I am grossly aware of features not always being the answer - but - i think that there are features built into the app im building that will create value. Whether it is enough value, only customers can decide!
If you want to make money with digital services, you have to make them for businesses, not end users. End users are used to not pay, and they never will, which means you either monetize with ads or by selling user data. There is no third option.
Donations and optional payments are very niche and not something that can build a sustainable business.
My early thoughts on pricing are that the free version allows you to keep a rolling 30 day window of content, it is built to encourage you to post every day, recording your life, with some soft journalling, phot prompts etc, so 30 days gives you a month free. on day 31, you can no longer access the 1st days content, day 32, 1st and 2nd days content is faded, subscription allows you access to your whole timeline, if you unsub, the 30 day window cuts back in.
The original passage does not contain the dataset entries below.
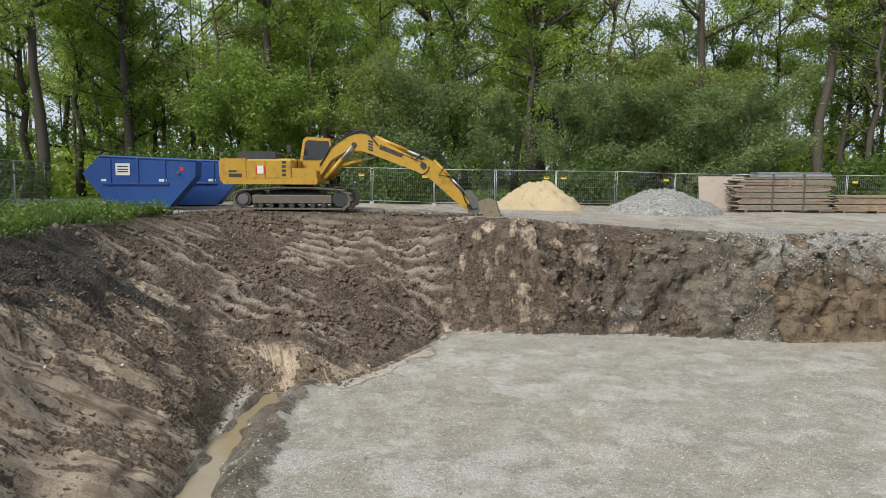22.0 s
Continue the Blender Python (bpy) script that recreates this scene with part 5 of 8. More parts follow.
run("power_cable", "black rubber cable trailing over the batter board and gravel", [(-11.9, 6.0), (-11.0, 6.4), (-10.0, 6.7), (-9.3, 6.6), (-8.4, 6.2), (-7.6, 6.0), (-7.0, 6.15), (-6.5, 6.0), (-6.0, 6.1), (-5.65, 6.35), (-5.45, 6.2), (-5.2, 6.1), (-4.7, 5.5), (-3.8, 5.3), (-3.1, 4.95), (-2.6, 4.3)], 0.017, BLACK, "cable", 0.0, 6)
run("power_cable", "thin dark cable hanging down the bank", [(-12.6, 7.6), (-11.9, 7.3), (-11.3, 6.9), (-10.8, 6.3), (-10.3, 6.2), (-9.9, 6.3)], 0.014, BLACK, "cable", 0.0, 6)
run("power_cable", "long orange extension cable lying across the gravel", [(-11.2, 20.0), (-10.7, 19.95), (-10.1, 20.05), (-9.75, 19.6), (-9.3, 19.3), (-8.9, 19.3), (-8.5, 19.45), (-8.1, 19.95), (-7.6, 20.0), (-7.2, 19.95), (-6.8, 19.98), (-6.3, 19.72), (-5.9, 19.8), (-5.5, 19.72), (-5.0, 19.71), (-4.4, 19.85), (-3.7, 19.93), (-3.1, 20.15), (-2.65, 20.3), (-2.2, 20.5)], 0.011, ORANGE_CABLE, "cable", 0.02, 6)
run("steel_rod", "thin rusty steel rod lying over the trench edge", [(-8.3, 5.7), (-7.7, 6.4), (-7.1, 7.0)], 0.012, RUST, "rod", 0.04, 6)
for x, y, h in ((-5.27, 4.66, 0.62), (-7.6, 5.1, 1.0)):
    single("steel_pin", Shape().tube([(0, 0, -0.15), (-0.02, 0.01, h)], 0.013, 8), DARK, "thin dark steel marking pin driven into the gravel", "pin", pose(x, y, ground(x, y)))


def batter_board(name, label, ends, top, mark):
    """Two stakes with a board nailed across, painted survey marks on it."""
    (x0, y0), (x1, y1) = ends
    t = thing("batter_board", label, "batter board", pose(x0, y0, 0))
    d = Vector((x1 - x0, y1 - y0, 0))
    yaw = math.degrees(math.atan2(d.y, d.x))
    for x, y in ends:
        g = ground(x, y)
        part("stake", Shape().box((x - x0, y - y0, (g - 0.2 + top + 0.1) / 2), (0.075, 0.075, top + 0.1 - g + 0.2), 0.008, (0, 0, yaw)), WOOD, t)
    s = Shape()
    s.m = pose(0, 0, 0, 0, 0, yaw)
    bd = part("cross_board", s.box((d.length / 2, -0.055, top - 0.03), (d.length + 0.3, 0.03, 0.13), 0.005), WOOD, t)
    for u, mat in mark:
        s = Shape()
        s.m = pose(0, 0, 0, 0, 0, yaw)
        part("paint_mark", s.box((d.length * u, -0.055, top - 0.028), (0.12, 0.036, 0.135), 0.004), mat, bd, "sprayed survey mark")
    return t


BLUE_MARK = plain("blue_marking", (0.05, 0.2, 0.5), 0.6)
BOARD_ENDS = [(-9.55, 4.98), (-9.15, 6.05)]
batter_board("near", "wooden batter board on two stakes with red and blue marks", [(-7.74, 6.1), (-5.74, 5.95)], 0.68, ((0.72, SIGNAL_RED), (0.66, BLUE_MARK)))
batter_board("far", "wooden batter board with red paint beside the bank", BOARD_ENDS, 0.3, ((0.3, SIGNAL_RED), (0.4, SIGNAL_RED), (0.75, BLUE_MARK)))


def plank_between(a, b, width, label, mat=WOOD_OLD):
    a, b = Vector(a), Vector(b)
    d = b - a
    m = Matrix.Translation((a + b) / 2) @ d.to_track_quat("X", "Z").to_matrix().to_4x4()
    return single("loose_plank", Shape().box((0, 0, 0), (d.length, width, 0.035), 0.005), mat, label, "plank", m)


plank_between((-10.5, 4.4, 0.72), (-9.82, 6.2, 0.62), 0.17, "weathered plank leaning along the bank by the hose", WOOD)
plank_between((-10.1, 4.75, 0.52), (-9.2, 5.2, -0.58), 0.15, "muddy plank slanting down into the trench gravel")
plank_between((-10.05, 5.4, 0.0), (-9.5, 5.95, -0.05), 0.2, "half-buried muddy plank in the trench side")
# sawn timbers in a small pile
for dx, dy, z, a, ln in ((-0.05, 0.16, 0.04, -8, 1.62), (0.0, 0.04, 0.04, -9, 1.65), (0.1, -0.2, 0.04, -7, 1.4), (-0.06, 0.12, 0.12, -8, 1.6), (-0.5, -0.14, 0.04, -10, 0.6)):
    single("sawn_timber", Shape().box((0, 0, 0), (ln, 0.1, 0.08), 0.008), PINE, "pale sawn timber in a small pile on the gravel", "timber", pose(-4.93 + dx, 6.36 + dy, ground(-4.9, 6.36) + z, 0, 0, a), "sawn timber pile")
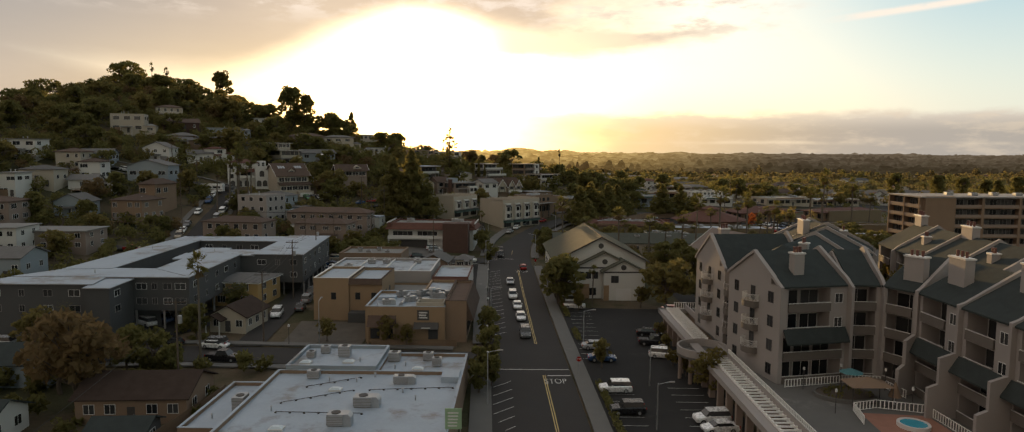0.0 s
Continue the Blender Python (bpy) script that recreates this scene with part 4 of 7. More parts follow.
# ---- houses beside the alley ----
yel = house("house", -59.0, 147.0, 11.0, 10.5, 5.1, -6, STUCCO_YEL, SHINGLE_K, "hip", "yellow stucco two-storey house with a grey hipped roof", rise=1.1, storeys=2, front=2, side=2, win=(1.7, 1.3), bars=2, door=False)
part("fascia", Geo().ring(-6.03, -5.78, 6.03, 5.78, 4.86, 5.06, 0.06), TRIM_WHITE, yel)
cot = house("house", -52.6, 128.0, 7.0, 8.6, 3.0, -6, STUCCO_CREAM, SHINGLE_D, "gable", "small cream house with a brown shingle gable roof and porch", rise=1.9, along="y", front=3, side=3, win=(1.2, 1.2))
part("porch_roof", gable_roof(3.2, 2.2, 2.5, 0.9, 0.3, "y"), SHINGLE_D, cot, at=pose(-2.0, -5.2, 0))
for x in (-3.3, -0.7):
    part("porch_post", Geo().box(x - 0.08, -6.2, -0.4, x + 0.08, -6.04, 2.5), TRIM_WHITE, cot)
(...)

Subscription allows you access to everything - £2-4 a month is what im thinking. Might be dumb, might not be
The rolling timeline seems like a good approach to not have free users take a ton of storage but I would think even allowing free users to post video/images content at all is going to consume a lot of storage. It might be worth thinking through ideas on how to encourage users to get their network to sign up.
If you assume the unit of value is a pre-existing group rather than an individual user, do you think paid access becomes viable earlier, or does it introduce different failure modes?
I’m interested in whether group-first adoption meaningfully changes the cold start problem, or simply moves it?
Great feedback - i take the point on verification on data harvesting, any ideas on solving that?
I think subscriptions could work, people pay not to have ads in other media they consume, ive built a prototype platform, that allows users to curate their life in it, part social network, part journal, part support. i want to also build in safety features for children so parents feel safe letting their children online. would love some feedback on the premise.
Children shouldn't be on social network. They will gain nothing. Rather they should be encouraged to join local friends in playgrounds or local hobby clubs or local vocational things, anything local is fine. Even video games, books or films (safe for kids)are fine too if they have no local clubs or groups accessible
> i want to also build in safety features for children so parents feel safe letting their children online. would love some feedback on the premise.
How would you handle the ever changing online safety act in the UK and Australia now that there is now needed regulation in place for social networks with more countries to follow?